Too often families wait until there is a crisis. I see many families making costly mistakes because they don’t know the criteria for making the best choice.
How did or do your parent’s age and what about that process do you want or not want to experience? Aging is very personal, you can do it your own way or copy a neighbor or a parent. The problem is their way may not be your way; you have so many choices, why not chose to personalize your aging. Think deeper and know your preferences, create criteria about what you want to do and when you want to do it.
Most elders will say they ‘do not want to be a burden to their children’ but many don’t really know what to do about it. They may visit an attorney, follow instructions to create a trust or will, maybe even Advance Directives and then take it home and file it.
Parents often tell adult children that they have been made Power of Attorney or Power of Health, but they don’t know at what point these documents come into affect. These are living, breathing and dynamic documents that need to be discussed, and any name mentioned in it needs to have their own copy.
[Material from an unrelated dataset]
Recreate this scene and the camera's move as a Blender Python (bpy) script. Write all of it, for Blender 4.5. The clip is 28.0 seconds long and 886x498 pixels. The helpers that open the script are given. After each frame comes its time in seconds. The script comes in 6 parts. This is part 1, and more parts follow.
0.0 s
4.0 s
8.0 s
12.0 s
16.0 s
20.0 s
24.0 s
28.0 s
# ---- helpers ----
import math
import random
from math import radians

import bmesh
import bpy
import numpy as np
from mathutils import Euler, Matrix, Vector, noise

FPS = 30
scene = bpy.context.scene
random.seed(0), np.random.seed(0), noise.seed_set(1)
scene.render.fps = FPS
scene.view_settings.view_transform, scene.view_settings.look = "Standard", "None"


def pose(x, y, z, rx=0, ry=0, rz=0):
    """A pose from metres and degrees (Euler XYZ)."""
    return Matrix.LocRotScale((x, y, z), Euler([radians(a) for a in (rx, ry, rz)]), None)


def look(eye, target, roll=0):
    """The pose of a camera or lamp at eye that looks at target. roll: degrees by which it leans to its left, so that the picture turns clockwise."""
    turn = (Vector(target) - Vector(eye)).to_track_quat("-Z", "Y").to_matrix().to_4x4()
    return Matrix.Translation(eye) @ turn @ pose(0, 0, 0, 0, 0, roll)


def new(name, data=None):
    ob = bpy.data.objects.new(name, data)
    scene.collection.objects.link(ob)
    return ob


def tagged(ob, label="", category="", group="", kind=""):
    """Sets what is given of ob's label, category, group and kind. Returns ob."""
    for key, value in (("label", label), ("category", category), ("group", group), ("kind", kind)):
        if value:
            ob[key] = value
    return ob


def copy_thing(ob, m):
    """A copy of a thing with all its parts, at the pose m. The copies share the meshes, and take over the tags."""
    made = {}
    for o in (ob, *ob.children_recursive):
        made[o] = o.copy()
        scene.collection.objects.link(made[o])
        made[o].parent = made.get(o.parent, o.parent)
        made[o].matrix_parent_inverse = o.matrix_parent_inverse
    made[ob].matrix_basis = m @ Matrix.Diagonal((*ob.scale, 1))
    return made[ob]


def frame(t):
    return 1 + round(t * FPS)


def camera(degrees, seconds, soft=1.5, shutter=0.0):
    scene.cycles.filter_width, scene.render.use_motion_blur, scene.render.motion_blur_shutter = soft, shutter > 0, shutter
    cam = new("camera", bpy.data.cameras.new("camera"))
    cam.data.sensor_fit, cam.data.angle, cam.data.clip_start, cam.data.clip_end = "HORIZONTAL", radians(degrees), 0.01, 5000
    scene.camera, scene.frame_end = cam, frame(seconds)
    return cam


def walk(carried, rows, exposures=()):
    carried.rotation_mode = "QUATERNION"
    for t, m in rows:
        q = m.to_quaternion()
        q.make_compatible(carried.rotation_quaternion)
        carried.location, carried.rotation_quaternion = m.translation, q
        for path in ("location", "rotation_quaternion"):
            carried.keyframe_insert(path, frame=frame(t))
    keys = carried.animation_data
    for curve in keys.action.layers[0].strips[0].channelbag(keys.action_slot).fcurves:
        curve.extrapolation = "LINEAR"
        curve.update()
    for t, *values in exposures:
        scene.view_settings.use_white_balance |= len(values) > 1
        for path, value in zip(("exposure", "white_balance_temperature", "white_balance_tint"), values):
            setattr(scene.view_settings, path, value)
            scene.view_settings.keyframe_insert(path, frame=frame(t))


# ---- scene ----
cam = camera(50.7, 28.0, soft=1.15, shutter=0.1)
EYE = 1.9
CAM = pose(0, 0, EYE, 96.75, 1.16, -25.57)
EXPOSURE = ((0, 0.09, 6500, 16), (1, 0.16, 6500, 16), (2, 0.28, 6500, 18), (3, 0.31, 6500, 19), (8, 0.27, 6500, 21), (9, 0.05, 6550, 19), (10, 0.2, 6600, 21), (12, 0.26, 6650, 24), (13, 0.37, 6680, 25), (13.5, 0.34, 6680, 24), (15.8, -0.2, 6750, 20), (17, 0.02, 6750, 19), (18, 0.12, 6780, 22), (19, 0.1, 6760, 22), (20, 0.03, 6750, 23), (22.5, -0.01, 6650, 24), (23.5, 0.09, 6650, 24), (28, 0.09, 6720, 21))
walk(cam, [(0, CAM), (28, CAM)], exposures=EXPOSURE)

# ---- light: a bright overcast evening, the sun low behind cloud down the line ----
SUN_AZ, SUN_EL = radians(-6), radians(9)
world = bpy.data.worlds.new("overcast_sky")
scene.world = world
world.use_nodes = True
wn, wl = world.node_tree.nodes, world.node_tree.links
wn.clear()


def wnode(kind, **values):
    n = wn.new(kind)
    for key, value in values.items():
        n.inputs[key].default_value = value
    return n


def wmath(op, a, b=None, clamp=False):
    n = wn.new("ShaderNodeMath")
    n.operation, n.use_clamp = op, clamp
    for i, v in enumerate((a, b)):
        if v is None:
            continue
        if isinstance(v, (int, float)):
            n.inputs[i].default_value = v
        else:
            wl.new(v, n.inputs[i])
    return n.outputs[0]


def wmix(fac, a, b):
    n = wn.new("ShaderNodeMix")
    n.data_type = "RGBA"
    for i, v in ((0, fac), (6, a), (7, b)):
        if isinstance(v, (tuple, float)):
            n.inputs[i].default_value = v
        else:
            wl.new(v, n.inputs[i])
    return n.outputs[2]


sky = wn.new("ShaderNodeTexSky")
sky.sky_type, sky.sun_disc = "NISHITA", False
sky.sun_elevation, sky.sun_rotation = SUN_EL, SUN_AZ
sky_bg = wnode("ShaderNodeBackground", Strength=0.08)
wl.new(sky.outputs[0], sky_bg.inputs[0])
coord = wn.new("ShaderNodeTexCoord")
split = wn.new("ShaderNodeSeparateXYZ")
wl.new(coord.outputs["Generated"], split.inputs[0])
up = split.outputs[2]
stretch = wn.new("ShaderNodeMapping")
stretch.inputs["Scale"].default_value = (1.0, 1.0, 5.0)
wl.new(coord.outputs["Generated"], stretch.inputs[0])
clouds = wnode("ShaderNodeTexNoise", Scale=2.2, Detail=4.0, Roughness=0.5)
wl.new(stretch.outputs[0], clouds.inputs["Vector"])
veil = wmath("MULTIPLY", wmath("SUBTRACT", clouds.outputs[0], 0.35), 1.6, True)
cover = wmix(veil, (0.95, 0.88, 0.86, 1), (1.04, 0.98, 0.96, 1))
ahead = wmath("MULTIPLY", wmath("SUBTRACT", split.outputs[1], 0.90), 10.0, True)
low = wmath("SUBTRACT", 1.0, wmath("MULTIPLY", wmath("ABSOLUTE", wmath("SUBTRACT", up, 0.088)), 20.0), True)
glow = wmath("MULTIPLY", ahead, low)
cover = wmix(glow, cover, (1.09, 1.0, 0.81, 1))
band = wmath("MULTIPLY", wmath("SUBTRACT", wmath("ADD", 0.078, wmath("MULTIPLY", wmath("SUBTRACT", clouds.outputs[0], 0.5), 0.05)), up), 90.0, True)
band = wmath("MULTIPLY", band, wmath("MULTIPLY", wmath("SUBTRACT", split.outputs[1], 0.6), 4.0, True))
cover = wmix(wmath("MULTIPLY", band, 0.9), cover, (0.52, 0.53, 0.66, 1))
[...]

Just being named doesn’t give them the power; it has to be triggered by certain actions. I have seen families where an elder has gone into decline and befriended a new person who has taken the elder to an attorney and had the documents changed to their name. As the family member didn’t realize that the documents had to be activated by a doctor, they had to go to court to get the decision revoked. If they had know what these documents mean and how they work, a lot of grief could have been spared.
So if your family is at the stage of putting your affairs in order, I say Bravo! And do take a look at my free download ‘Helping Elders, Strengthening Families’ here on my website, or read this helpful article I found in the New York Times. I encourage you to include family gatherings to take the time to discuss what your documents mean, to each member of the family. This can be a time of role changing, and it could take some work and time for all family members to be comfortable with the changes.